Over the past 10 days, at least 20 women have have come forward to narrate their experiences of alleged sexual harassment at the hands of Akbar during his days as editor of several mainstream publications. Following these allegations, opposition parties as well as many media organisations have been demanding his resignation.
His resignation was immediately welcomed by many complainants as also political parties.
"As women we feel vindicated by MJ Akbar's resignation. I look forward to the day when I will also get justice in court #metoo," Ramani tweeted.
Akbar on Monday filed the complaint against Ramani alleging she "wilfully" and "maliciously" made imputations against him with the ulterior motive of maligning his reputation and political standing.
Terming Akbar's resignation as "victory of truth",
Congress spokesperson Priyanka Chaturvedi said she saluted those women who stood on their charges bravely despite the brazen stance taken by the government.
AAP spokesperson Dilip Pandey said, "mere resignation by Akbar is not sufficient considering gravity of allegations against him. Criminal proceedings must be started against him."

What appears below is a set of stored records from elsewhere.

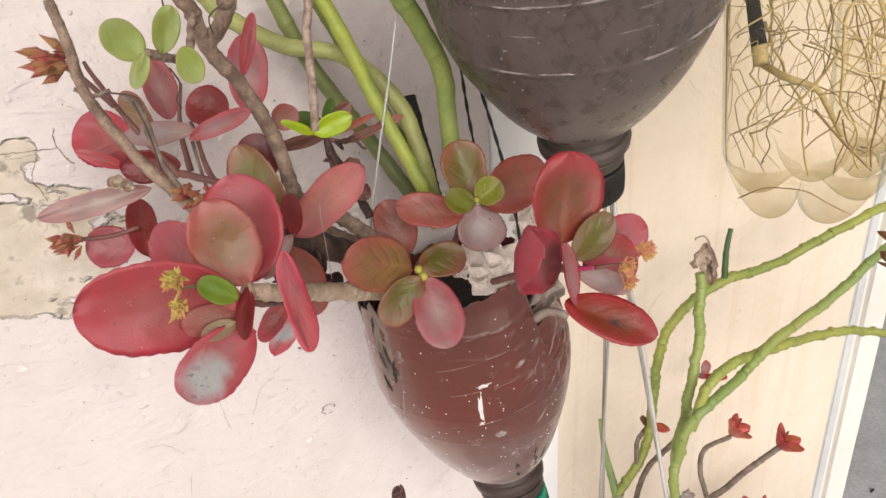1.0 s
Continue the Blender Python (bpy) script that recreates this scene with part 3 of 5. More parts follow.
def pimples(name, label, material, seed, count, area, sizes, clumps):
    """Raised drops and grains of paint standing on the wall's face, gathered in clumps, joined in one mesh."""
    q = random.Random(seed)
    spots = [(q.uniform(area[0], area[1]), q.uniform(area[2], area[3])) for _ in range(clumps)]
    verts, faces = [], []
    for i in range(count):
        if i % 3:
            hub = q.choice(spots)
            cx, cz = q.gauss(hub[0], 0.014), q.gauss(hub[1], 0.014)
        else:
            cx, cz = q.uniform(area[0], area[1]), q.uniform(area[2], area[3])
        if not (area[0] < cx < area[1] and area[2] < cz < area[3]):
            continue
        r = q.uniform(*sizes) * (2.0 if q.random() < 0.06 else 1.0)
        flat, turn, high = q.uniform(0.55, 1.0), q.uniform(0, 3.14), r * q.uniform(0.55, 0.95)
        base = len(verts)
        for ring, lift in ((1.0, -0.00005), (0.72, high * 0.7)):
            for k in range(7):
                a = 2 * math.pi * k / 7
                g = r * ring * q.uniform(0.85, 1.1)
                x, z = g * math.cos(a), g * math.sin(a) * flat
                verts.append((cx + x * math.cos(turn) - z * math.sin(turn), WALL - lift, cz + x * math.sin(turn) + z * math.cos(turn)))
        verts.append((cx, WALL - high, cz))
        for k in range(7):
            j = (k + 1) % 7
            faces.append((base + k, base + j, base + 7 + j, base + 7 + k))
            faces.append((base + 7 + k, base + 7 + j, base + 14))
    return tagged(mesh_object(name, verts, faces, material, None, "", True), label, "wall mark", kind="stuff")


pimples("paint_grains", "raised grains and drops of white paint on the plaster", wall_grain, 41, 1500, (-0.21, 0.110, 1.10, 1.52), (0.00020, 0.00055), 46)
pimples("paint_grains", "few raised grains of cream paint on the plaster", trim_white, 42, 160, (0.155, 0.415, 1.00, 1.50), (0.0002, 0.0005), 14)
LONG_CRACKS = (((-0.0387, 1.3261), (-0.0384, 1.3160), (-0.0366, 1.3013)), ((-0.0118, 1.3224), (-0.0193, 1.3173), (-0.0247, 1.3047)), ((-0.0756, 1.2836), (-0.0685, 1.2830)),
               ((-0.0591, 1.2809), (-0.0613, 1.2710)), ((-0.0805, 1.2466), (-0.0754, 1.2454), (-0.0718, 1.2424)), ((-0.0739, 1.3057), (-0.0664, 1.3040), (-0.0591, 1.2958)))
PEEL_CRACKS = (((-0.1100, 1.4500), (-0.0908, 1.4504), (-0.0805, 1.4496), (-0.0725, 1.4492)), ((-0.0801, 1.4469), (-0.0838, 1.4396), (-0.0823, 1.4346), (-0.0812, 1.4300)),
               ((-0.0956, 1.4332), (-0.0983, 1.4307), (-0.1001, 1.4237)), ((-0.0716, 1.4569), (-0.0729, 1.4523), (-0.0710, 1.4458), (-0.0685, 1.4421)))
crack("hairline_cracks", "hairline cracks wandering over the white plaster", crack_mid, LONG_CRACKS, 0.00016, 51)
crack("hairline_cracks", "dark cracks round the peeled paint", crack_dark, PEEL_CRACKS, 0.00024, 52)
wall_marks("hairline_cracks", "fine hairline cracks in the white plaster", crack_pale, 21, 14, (-0.19, 0.105, 1.18, 1.50), hairline)
wall_marks("dirt_specks", "small brown dirt specks on the white plaster", crack_dark, 22, 170, (-0.19, 0.105, 1.18, 1.50), speck)
wall_marks("paint_flakes", "small lifted flakes of white paint", flake_white, 23, 40, (-0.19, 0.105, 1.18, 1.50), chip)
wall_marks("dirt_specks", "small brown dirt specks on the cream plaster", crack_dark, 24, 40, (0.155, 0.415, 1.00, 1.50), speck)
wall_marks("hairline_cracks", "fine hairline cracks in the cream plaster", crack_pale, 25, 12, (0.155, 0.415, 1.00, 1.50), hairline)
wall_marks("paint_flakes", "grey chipped spots on the wall", dust_grey, 26, 10, (-0.12, 0.30, 1.24, 1.46), chip)
crater = [((0.0120 + 0.0042 * math.cos(k * 0.9) * (0.7 + 0.3 * math.sin(k * 2.1)), 1.2935 + 0.0030 * math.sin(k * 0.9)), (0.0120 + 0.0042 * math.cos(k * 0.9 + 0.7), 1.2935 + 0.0030 * math.sin(k * 0.9 + 0.7))) for k in range(6)]
crack("chipped_crater", "shallow chipped ring in the white plaster", crack_mid, crater, 0.00042, 53)

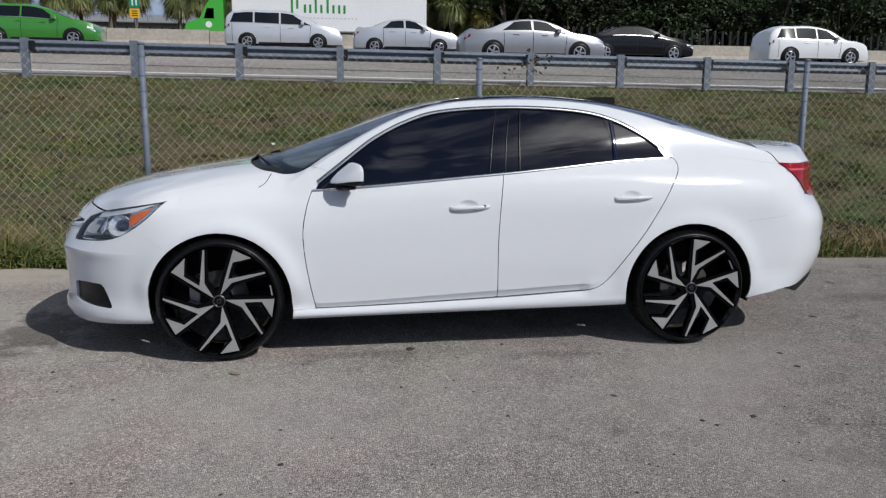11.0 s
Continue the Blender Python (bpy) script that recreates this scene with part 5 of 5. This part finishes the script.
tagged(link("dirt_flecks", mesh_from("dirt_flecks", vs, fs, SPOT)), "small dark flecks scattered over the asphalt", "dirt flecks", kind="stuff")
vs, fs = [], []
for i in range(700):
    x = rn.uniform(-6, 9)
    y = edge_y(x) - abs(rn.gauss(0, 0.45)) if i < 500 else rn.uniform(-3, 2.5)
    v, f = blob(rn.uniform(0.004, 0.013), 0.007, 900 + i)
    o = len(vs)
    vs += [(x + p[0], y + p[1], p[2]) for p in v]
    fs += [tuple(o + q for q in k) for k in f]
tagged(link("loose_gravel", mesh_from("loose_gravel", vs, fs, PEBBLE)), "loose pale gravel along the asphalt edge", "gravel", kind="stuff")
# a dry leaf with its stalk
bm = bmesh.new()
lf = [(-0.045, 0.0), (-0.03, 0.016), (0.0, 0.022), (0.03, 0.015), (0.05, 0.0), (0.03, -0.014), (0.0, -0.02), (-0.03, -0.015)]
top = [bm.verts.new((x, y, 0.012 + 2.6 * y * y + 0.1 * x * x * 3)) for x, y in lf]
low_ = [bm.verts.new((x, y, 0.009 + 2.6 * y * y + 0.1 * x * x * 3)) for x, y in lf]
mid_t, mid_b = bm.verts.new((0, 0, 0.008)), bm.verts.new((0, 0, 0.004))
for i in range(8):
    bm.faces.new((top[i], top[(i + 1) % 8], mid_t)), bm.faces.new((low_[(i + 1) % 8], low_[i], mid_b))
    bm.faces.new((top[(i + 1) % 8], top[i], low_[i], low_[(i + 1) % 8]))
leaf = tagged(part("dry_leaf", bm, LEAFDRY, None), "curled tan dry leaf on the asphalt", "leaf")
leaf.matrix_basis = pose(0.09, -0.245, 0.0, 0, 0, -35) @ Matrix.Scale(0.72, 4)
bm = bmesh.new()
rod(bm, (-0.044, 0, 0.010), (-0.085, 0.012, 0.006), 0.0015, n=5)
part("leaf_stalk", bm, LEAFDRY, leaf)
for i, (x, y) in enumerate(((-1.9, 5.6), (-0.2, 8.3), (6.8, 9.6))):
    bm = bmesh.new()
    bmesh.ops.create_icosphere(bm, subdivisions=2, radius=0.032)
    for v in bm.verts:
        v.co *= 1 + 0.5 * noise.noise(v.co * 30 + Vector((i * 9, 0, 0)))
        v.co.z *= 0.55
    o = tagged(part("paper_scrap", bm, PAPER, None), "crumpled white paper scrap in the grass", "litter", "paper scraps")
    o.location = (x, y, ground_z(x, y) + 0.03)

# ---- traffic ----
HUBS = material("traffic_wheel", (0.5, 0.5, 0.52), 0.3, metal=0.8)
WINDOW = material("traffic_glass", (0.01, 0.012, 0.015), 0.05)
HEADL = material("traffic_headlamp", (0.8, 0.82, 0.85), 0.1, coat=1)


def paint(name, c, metal=0.0):
    return material(name, c, 0.3, metal=metal, coat=1.0, vary=0.02, scale=2)


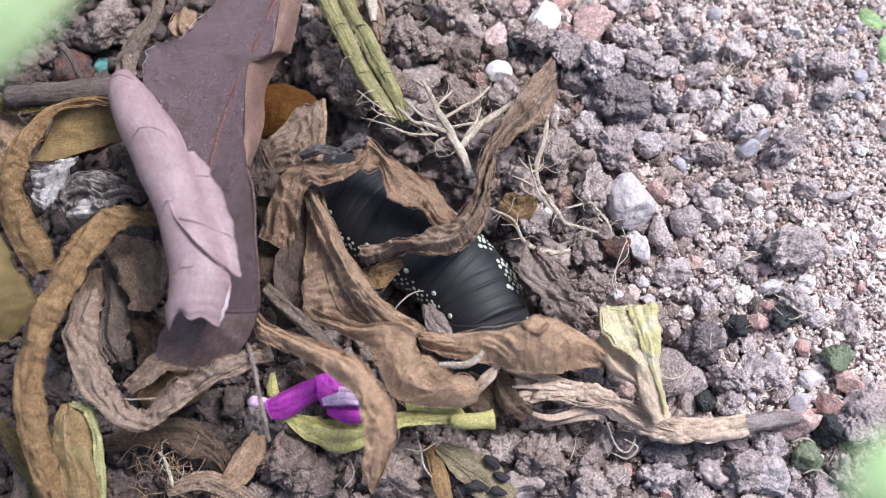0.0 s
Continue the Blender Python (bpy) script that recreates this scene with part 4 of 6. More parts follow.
# ---- the litter over the caterpillar ----
rib_leaf = panel_leaf("rib_leaf", "brown dry leaf folded along a thick midrib",
    [(-12.7, 3.5, 10.0), (-10.2, -0.8, 11.5), (-8.7, -4.2, 12.3), (-6.8, -7.0, 12.3), (-4.4, -9.1, 11.5), (-1.4, -10.9, 10.0)],
    [(-13.5, 2.8, 9.5), (-11.9, -1.6, 11.0), (-10.2, -4.8, 11.6), (-8.7, -7.6, 11.6), (-6.5, -9.9, 11.0), (-2.7, -11.8, 9.6)], m_brown, arch=[0.4, 0.9, 1.0, 0.9, 0.5], lips=(0.2, 0.4), crease=0.45, creases=1.5, wrinkle=0.16, seed=71, rib=(0.2, 0.4, m_brown))
wide_leaf = panel_leaf("wide_leaf", "wide wrinkled grey-brown dry leaf",
    [(-12.2, 3.7, 8.5), (-10.8, -0.3, 10.0), (-9.8, -3.3, 10.5), (-8.8, -5.9, 10.5), (-7.3, -8.6, 10.0), (-5.4, -10.3, 9.0)],
    [(-13.3, 3.3, 7.5), (-13.6, -1.3, 8.5), (-13.4, -4.7, 9.0), (-13.2, -6.9, 9.0), (-13.0, -8.8, 9.0), (-10.4, -10.5, 8.5)], m_brown, arch=[0.3, 0.7, 0.8, 0.5], crease=0.35, creases=1.5, wrinkle=0.2, seed=72, rib=(0.16, 0.45, m_brown))
tongue_leaf = panel_leaf("tongue_leaf", "brown dry leaf with a hanging curled tip",
    [(-18.0, -8.5, 9.0), (-16.6, -10.3, 10.5), (-14.4, -11.5, 11.5), (-11.9, -12.3, 12.3), (-9.3, -13.2, 13.0), (-7.1, -14.6, 13.3), (-5.8, -16.5, 13.3), (-4.4, -18.2, 13.0), (-4.0, -20.4, 12.0), (-4.7, -22.8, 10.0), (-6.2, -25.9, 6.5)],
    [(-18.4, -9.7, 8.5), (-17.1, -11.6, 10.0), (-14.6, -13.0, 11.0), (-12.1, -14.5, 11.8), (-9.9, -15.9, 12.4), (-8.1, -17.5, 12.8), (-7.4, -19.1, 12.8), (-7.1, -21.0, 12.4), (-7.1, -22.9, 11.4), (-7.1, -24.6, 9.4), (-6.8, -26.2, 6.3)], m_palebrown, arch=[0.3, 0.6, 0.8, 0.9, 0.6, 0.4, 0.2], lips=(0.6, 0.2), crease=0.45, creases=1.7, wrinkle=0.16, seed=73)
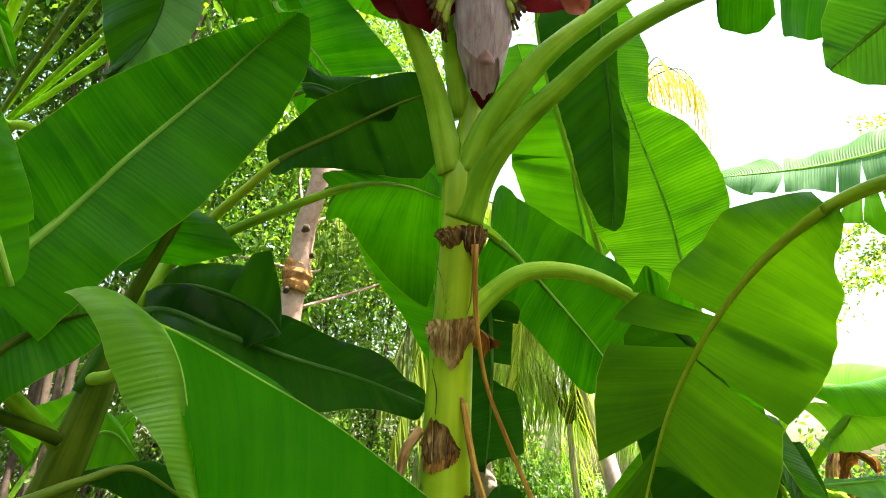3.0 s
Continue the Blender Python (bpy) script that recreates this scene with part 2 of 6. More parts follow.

Resident editor of The Asian Age newspaper Suparna Sharma, who also came out against Akbar, said she welcomes the resignation. "It is a big moment for us. In a sense I feel vindicated. Though the step should have been taken as soon as he landed in Delhi but now at least there would not be a power imbalance and it wouldn't be a fight between the government and Ramani."
Meenal Baghel, who came out in support of Ramani, said Akbar's decision to quit was long overdue while author Kiran Manral said they still have a long road ahead for justice.
While Kavita Krishnan, Secretary of the All India Progressive Women's Association, said it is the determination and courage of 20 women journalists who came forward to expose Akbar that has "belatedly" forced him to resign, women's rights activist Ranajan Kumari said Akbar should be ashamed that he did not quit earlier and he is still fighting against the woman who came out.